Eutanasia e fede

Ovunque vada, Beppino Englaro, viene accolto da una folla, plaudente, quasi entusiasta. E’ una di quelle persone che riescono ancora a tirar fuori la gente di casa. Ma chi siete andati a vedere?, verrebbe da chiedere. Recentemente Englaro è venuto in un paesino della mia terra, Mezzolombardo, in cui molte persone, su invito di un assessore che proviene dal PATT (forse l’unico partito in Italia che nello statuto si propone di seguire la dottrina sociale della Chiesa), avevano firmato la richiesta perché si introducesse nel comune il testamento biologico. Quel testamento, poi, non lo ha firmato nessuno.

Perché una cosa è plaudire al principio secondo cui chi vuole morire, deve poterlo fare quando vuole, altra cosa invece è pensare alla propria morte, e all’eventualità che un giorno qualcuno ci aiuti ad andarcene, magari con troppo fretta o superficialità…

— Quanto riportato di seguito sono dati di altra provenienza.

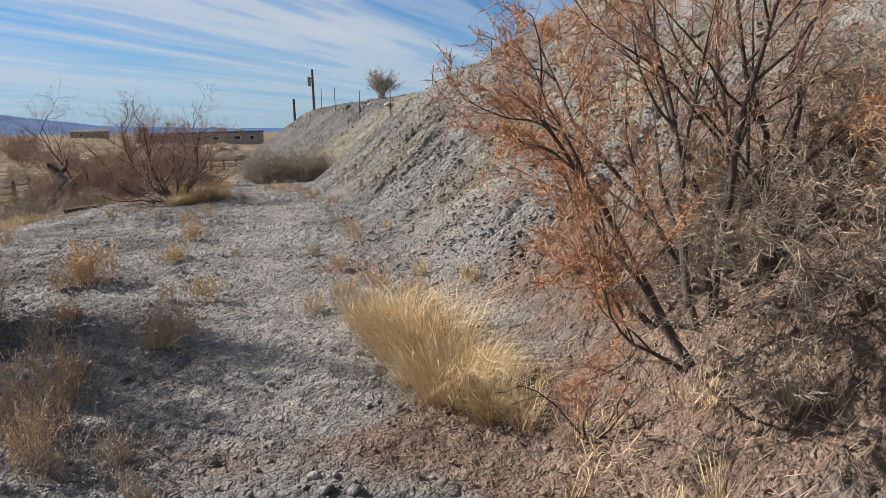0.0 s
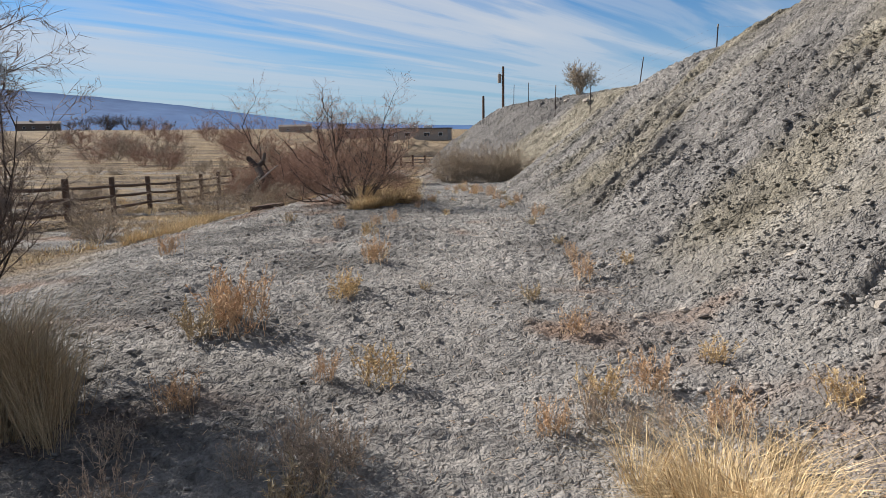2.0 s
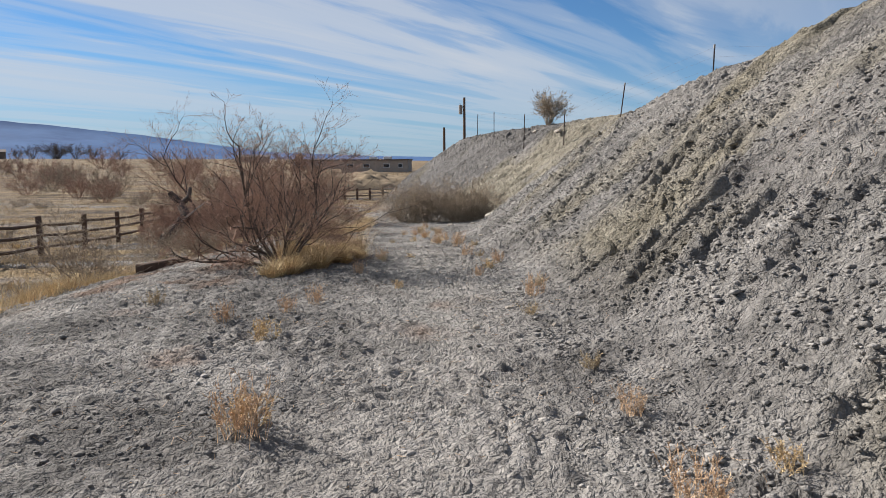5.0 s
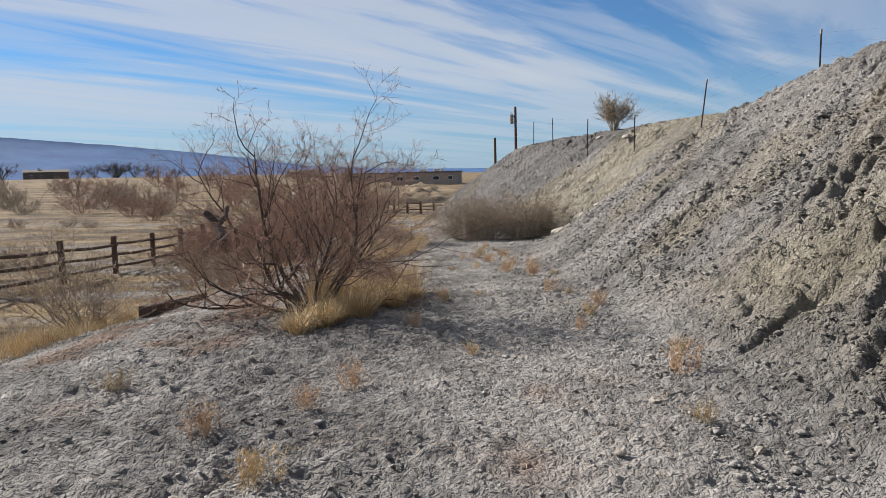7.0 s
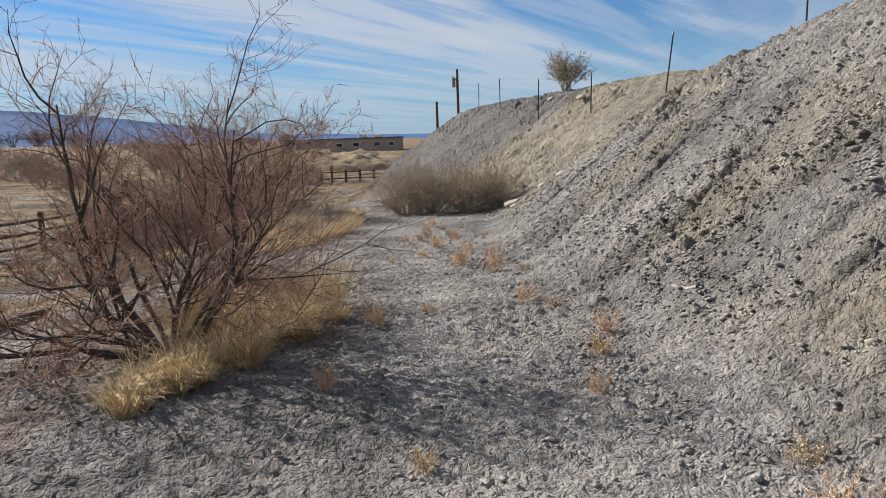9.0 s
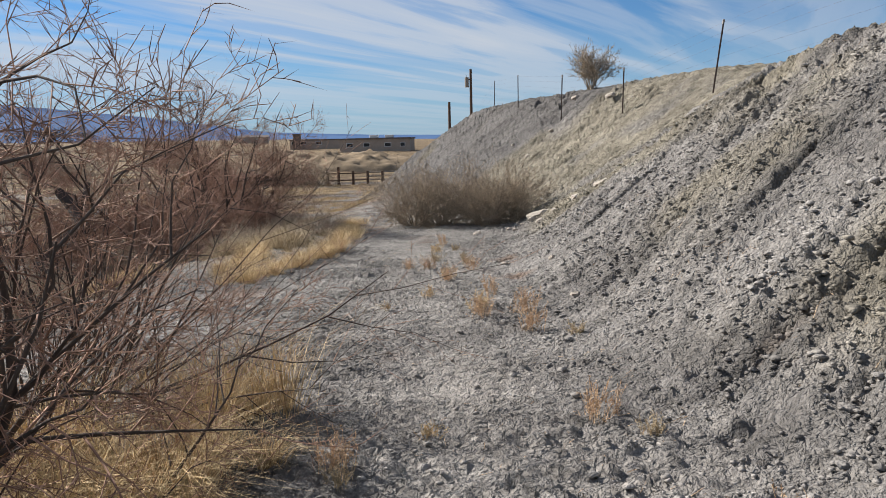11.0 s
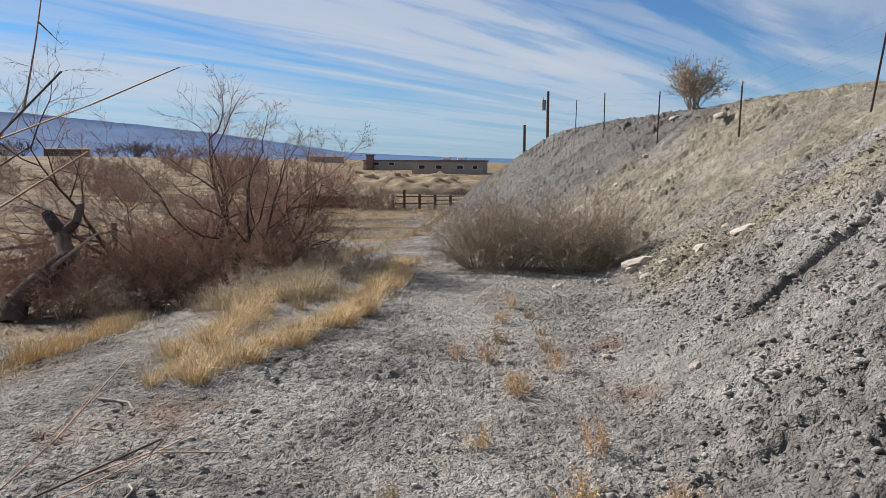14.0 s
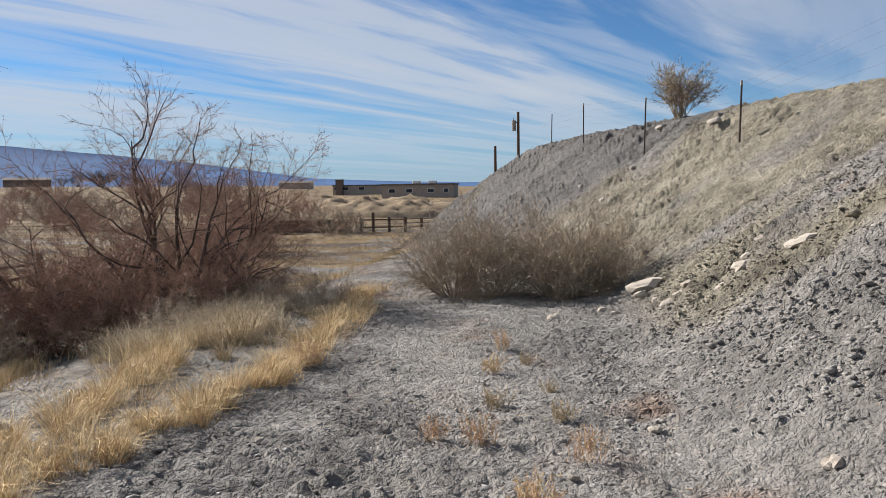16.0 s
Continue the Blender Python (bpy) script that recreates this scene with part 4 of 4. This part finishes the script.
# ---- stones, clods and sticks ----
ROCKS = ((2.19, 33.4, 0.42, 0.15), (2.28, 31.35, 0.16, 0.07), (2.34, 31.1, 0.12, 0.06), (1.66, 33.4, 0.14, 0.08), (1.95, 32.3, 0.15, 0.08), (0.61, 31.9, 0.14, 0.09), (1.75, 32.9, 0.1, 0.06), (2.1, 31.9, 0.13, 0.07),
         (1.03, 26.16, 0.07, 0.04), (1.63, 24.84, 0.07, 0.05), (2.46, 29.8, 0.15, 0.07), (2.6, 29.6, 0.17, 0.06), (3.04, 29.05, 0.24, 0.07), (1.95, 30.4, 0.13, 0.08), (0.4, 25.19, 0.05, 0.035), (-1.67, 25.83, 0.06, 0.03),
         (5.71, 42.78, 0.42, 0.25), (2.6, 43.3, 0.22, 0.16), (3.85, 7.74, 0.09, 0.05), (3.81, 6.32, 0.07, 0.05), (2.23, 4.31, 0.06, 0.04), (1.94, 4.66, 0.05, 0.03), (3.67, 10.06, 0.08, 0.05), (2.36, 8.37, 0.05, 0.03),
         (3.06, 7.78, 0.06, 0.04), (2.71, 7.81, 0.06, 0.04), (1.8, 13.86, 0.06, 0.04), (2.19, 12.96, 0.05, 0.03), (-0.82, 12.32, 0.04, 0.025), (1.45, 12.92, 0.05, 0.03), (1.59, 22.22, 0.07, 0.04), (1.64, 24.8, 0.06, 0.04),
         (3.5, 30.4, 0.16, 0.07), (3.3, 31.2, 0.12, 0.06), (2.9, 30.4, 0.12, 0.06), (1.4, 32.6, 0.12, 0.06), (1.5, 31.8, 0.09, 0.05), (4.6, 40.4, 0.25, 0.15), (3.6, 44.0, 0.22, 0.15), (2.2, 46.0, 0.25, 0.16), (4.9, 46.4, 0.4, 0.2))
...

Tante firme, dunque, nessun testamento, e tanti ad applaudire Englaro. Mi viene da pensare che sia solo questione di tempo. L’eutanasia, se le cose continuano così, entrerà a breve in tutte le legislature europee. Chi si batte per la vita, deve ovviamente lottare anche sul fronte delle leggi. Ricordando, però, che se la battaglia rimane ferma lì, a vincerla sarà solo chi, come i radicali, ha la pazienza di erodere un confine alla volta. La battaglia vera è ancora una volta teologica.
Perché l’eutanasia, come il suicidio, in ogni tempo, ci porta ad una sola domanda: esiste Dio? In una società in cui il senso di Dio è presente, in cui Dio è Creatore e amico dell’uomo, l’eutanasia non entrerà mai. In una società, invece, in cui Dio è espulso dalla vita di ogni giorno, il suicidio è inevitabile. Da un punto di vista logico, è facilissimo da comprendere: Cristo, infatti, cioè un Dio “con noi”, rende ogni vita, e ogni morte, quale che essa sia, degna di essere vissuta. Ogni vita, perché la vita ha senso solo se ha un respiro che vada al di là dei muri di questo mondo; ogni morte, perché ogni morte è un evento vero e significativo solo se apre a qualcosa. Altrimenti è un non evento.
Ma questa verità può essere compresa anche da un punto di vista storico. Il sociologo Marzio Barbagli, nel suo “Congedarsi dal mondo”, ci ricorda che nel mondo cristiano il suicidio era più raro, ed è invece più diffuso laddove la società è più secolarizzata (nei regimi atei si raggiunge sempre il top). In un mondo cristiano la vita è anzitutto dono di Dio: un dono non si butta via, non si spreca; ed è anche un compito: un compito da portare a termine. Dio ci dona la vita, ma ce ne chiede anche conto. Chi crede in Lui, dunque, vi attinge fede, speranza e carità: fede, cioè fiducia che tutto ciò che accade, anche il male, sia in fondo grazia perché anche dal male si può trarre il bene; speranza, cioè certezza nella presenza di Dio accanto a noi; carità, cioè amore, per Dio, ma di conseguenza anche per noi stessi, sue creature, e per chi ci sta vicino (per cui uccidersi diventa tradire l’amore, per Dio, per sé, per gli altri che ci amano).